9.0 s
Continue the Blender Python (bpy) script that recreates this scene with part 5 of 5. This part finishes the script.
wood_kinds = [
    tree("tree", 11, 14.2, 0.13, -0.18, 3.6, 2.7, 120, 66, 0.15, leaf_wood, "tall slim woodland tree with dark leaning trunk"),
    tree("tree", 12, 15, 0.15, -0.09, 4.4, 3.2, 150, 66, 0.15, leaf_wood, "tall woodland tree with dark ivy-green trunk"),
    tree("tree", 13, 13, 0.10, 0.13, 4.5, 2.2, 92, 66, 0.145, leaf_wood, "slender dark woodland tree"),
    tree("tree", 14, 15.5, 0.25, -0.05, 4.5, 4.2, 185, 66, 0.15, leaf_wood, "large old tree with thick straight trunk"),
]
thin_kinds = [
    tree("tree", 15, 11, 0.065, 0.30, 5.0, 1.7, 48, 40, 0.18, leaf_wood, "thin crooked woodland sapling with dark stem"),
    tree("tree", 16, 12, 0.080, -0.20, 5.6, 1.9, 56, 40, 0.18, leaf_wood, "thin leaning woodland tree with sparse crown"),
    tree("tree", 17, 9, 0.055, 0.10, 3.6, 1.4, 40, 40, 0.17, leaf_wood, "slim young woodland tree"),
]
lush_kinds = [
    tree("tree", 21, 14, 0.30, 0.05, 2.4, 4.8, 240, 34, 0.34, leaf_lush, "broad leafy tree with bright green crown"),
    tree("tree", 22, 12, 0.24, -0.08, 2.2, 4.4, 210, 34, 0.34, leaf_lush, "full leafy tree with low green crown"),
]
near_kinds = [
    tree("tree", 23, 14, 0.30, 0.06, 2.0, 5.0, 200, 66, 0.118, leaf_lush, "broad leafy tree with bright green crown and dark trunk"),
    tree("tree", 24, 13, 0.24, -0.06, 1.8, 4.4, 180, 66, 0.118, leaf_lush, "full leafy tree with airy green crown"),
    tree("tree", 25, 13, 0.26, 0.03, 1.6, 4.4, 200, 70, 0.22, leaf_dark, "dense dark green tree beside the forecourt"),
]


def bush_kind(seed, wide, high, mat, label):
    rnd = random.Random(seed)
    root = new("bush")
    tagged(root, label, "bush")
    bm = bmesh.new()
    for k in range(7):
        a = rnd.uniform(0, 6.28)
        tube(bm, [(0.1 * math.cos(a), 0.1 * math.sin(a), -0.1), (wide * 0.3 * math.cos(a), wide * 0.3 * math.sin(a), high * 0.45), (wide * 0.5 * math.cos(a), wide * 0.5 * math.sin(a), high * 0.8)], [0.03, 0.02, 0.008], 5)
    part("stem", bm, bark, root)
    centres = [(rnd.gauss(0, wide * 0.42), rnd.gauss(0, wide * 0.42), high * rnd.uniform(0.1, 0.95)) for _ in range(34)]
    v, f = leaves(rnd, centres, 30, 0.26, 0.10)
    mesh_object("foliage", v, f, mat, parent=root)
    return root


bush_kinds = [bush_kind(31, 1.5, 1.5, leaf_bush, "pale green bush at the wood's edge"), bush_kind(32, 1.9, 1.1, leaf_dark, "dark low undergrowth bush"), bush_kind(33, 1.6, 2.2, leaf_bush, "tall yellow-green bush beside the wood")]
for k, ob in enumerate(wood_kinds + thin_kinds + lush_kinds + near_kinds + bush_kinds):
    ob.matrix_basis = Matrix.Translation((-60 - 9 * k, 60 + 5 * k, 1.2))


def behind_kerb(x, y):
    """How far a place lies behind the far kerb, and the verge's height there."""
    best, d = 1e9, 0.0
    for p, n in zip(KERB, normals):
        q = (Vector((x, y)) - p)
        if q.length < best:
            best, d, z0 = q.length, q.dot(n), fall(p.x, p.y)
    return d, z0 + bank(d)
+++
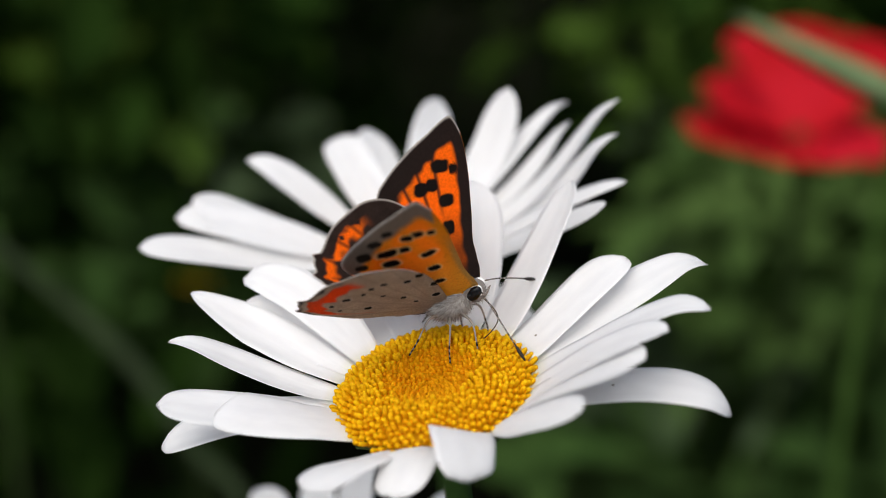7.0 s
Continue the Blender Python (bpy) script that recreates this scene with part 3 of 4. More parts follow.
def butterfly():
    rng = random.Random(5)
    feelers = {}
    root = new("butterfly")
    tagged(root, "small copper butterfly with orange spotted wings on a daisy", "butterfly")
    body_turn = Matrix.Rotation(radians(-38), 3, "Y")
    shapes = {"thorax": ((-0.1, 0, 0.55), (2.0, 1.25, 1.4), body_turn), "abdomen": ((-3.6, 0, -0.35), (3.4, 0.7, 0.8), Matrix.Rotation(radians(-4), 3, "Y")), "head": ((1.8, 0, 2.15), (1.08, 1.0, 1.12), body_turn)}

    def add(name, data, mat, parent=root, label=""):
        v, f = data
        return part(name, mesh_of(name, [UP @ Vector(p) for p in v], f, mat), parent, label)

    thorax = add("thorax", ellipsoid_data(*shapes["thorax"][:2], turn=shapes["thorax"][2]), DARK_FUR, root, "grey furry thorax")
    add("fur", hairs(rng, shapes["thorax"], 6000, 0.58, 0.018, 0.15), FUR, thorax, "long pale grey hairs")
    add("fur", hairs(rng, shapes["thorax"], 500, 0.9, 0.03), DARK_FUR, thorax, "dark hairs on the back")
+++
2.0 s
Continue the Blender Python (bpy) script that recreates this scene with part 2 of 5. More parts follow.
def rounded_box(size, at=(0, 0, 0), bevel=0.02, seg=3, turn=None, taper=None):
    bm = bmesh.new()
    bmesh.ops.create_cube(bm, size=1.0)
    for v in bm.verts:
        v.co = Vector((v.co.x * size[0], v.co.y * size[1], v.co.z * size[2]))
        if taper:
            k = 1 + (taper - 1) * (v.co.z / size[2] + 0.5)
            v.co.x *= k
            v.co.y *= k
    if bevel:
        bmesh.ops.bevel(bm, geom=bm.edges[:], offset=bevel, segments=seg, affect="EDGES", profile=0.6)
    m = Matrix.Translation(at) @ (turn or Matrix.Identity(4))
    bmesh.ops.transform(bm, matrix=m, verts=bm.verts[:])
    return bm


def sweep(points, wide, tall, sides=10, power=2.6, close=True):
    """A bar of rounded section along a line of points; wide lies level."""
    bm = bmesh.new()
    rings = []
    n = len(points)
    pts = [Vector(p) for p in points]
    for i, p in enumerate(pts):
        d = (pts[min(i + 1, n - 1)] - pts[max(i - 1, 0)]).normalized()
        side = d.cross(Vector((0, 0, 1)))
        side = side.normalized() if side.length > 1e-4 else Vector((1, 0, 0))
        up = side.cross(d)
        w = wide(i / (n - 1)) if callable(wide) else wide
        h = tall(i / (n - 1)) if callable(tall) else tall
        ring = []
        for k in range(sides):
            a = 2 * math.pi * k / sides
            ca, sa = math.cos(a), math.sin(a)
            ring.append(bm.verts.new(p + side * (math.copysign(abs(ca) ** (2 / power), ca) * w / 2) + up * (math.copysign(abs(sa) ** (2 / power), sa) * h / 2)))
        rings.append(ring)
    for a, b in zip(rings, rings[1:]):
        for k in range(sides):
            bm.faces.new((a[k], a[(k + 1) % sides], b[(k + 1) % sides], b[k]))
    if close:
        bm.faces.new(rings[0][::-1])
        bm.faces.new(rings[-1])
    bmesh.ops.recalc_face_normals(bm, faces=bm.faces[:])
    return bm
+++
What the exercise asks.
Of the entries above, repeat exactly the lines from the line with "4. More parts follow." through the line with "return part(name, mesh_of(name, [UP", both of them included.

Reply to the task.
Continue the Blender Python (bpy) script that recreates this scene with part 3 of 4. More parts follow.
def butterfly():
    rng = random.Random(5)
    feelers = {}
    root = new("butterfly")
    tagged(root, "small copper butterfly with orange spotted wings on a daisy", "butterfly")
    body_turn = Matrix.Rotation(radians(-38), 3, "Y")
    shapes = {"thorax": ((-0.1, 0, 0.55), (2.0, 1.25, 1.4), body_turn), "abdomen": ((-3.6, 0, -0.35), (3.4, 0.7, 0.8), Matrix.Rotation(radians(-4), 3, "Y")), "head": ((1.8, 0, 2.15), (1.08, 1.0, 1.12), body_turn)}

    def add(name, data, mat, parent=root, label=""):
        v, f = data
        return part(name, mesh_of(name, [UP @ Vector(p) for p in v], f, mat), parent, label)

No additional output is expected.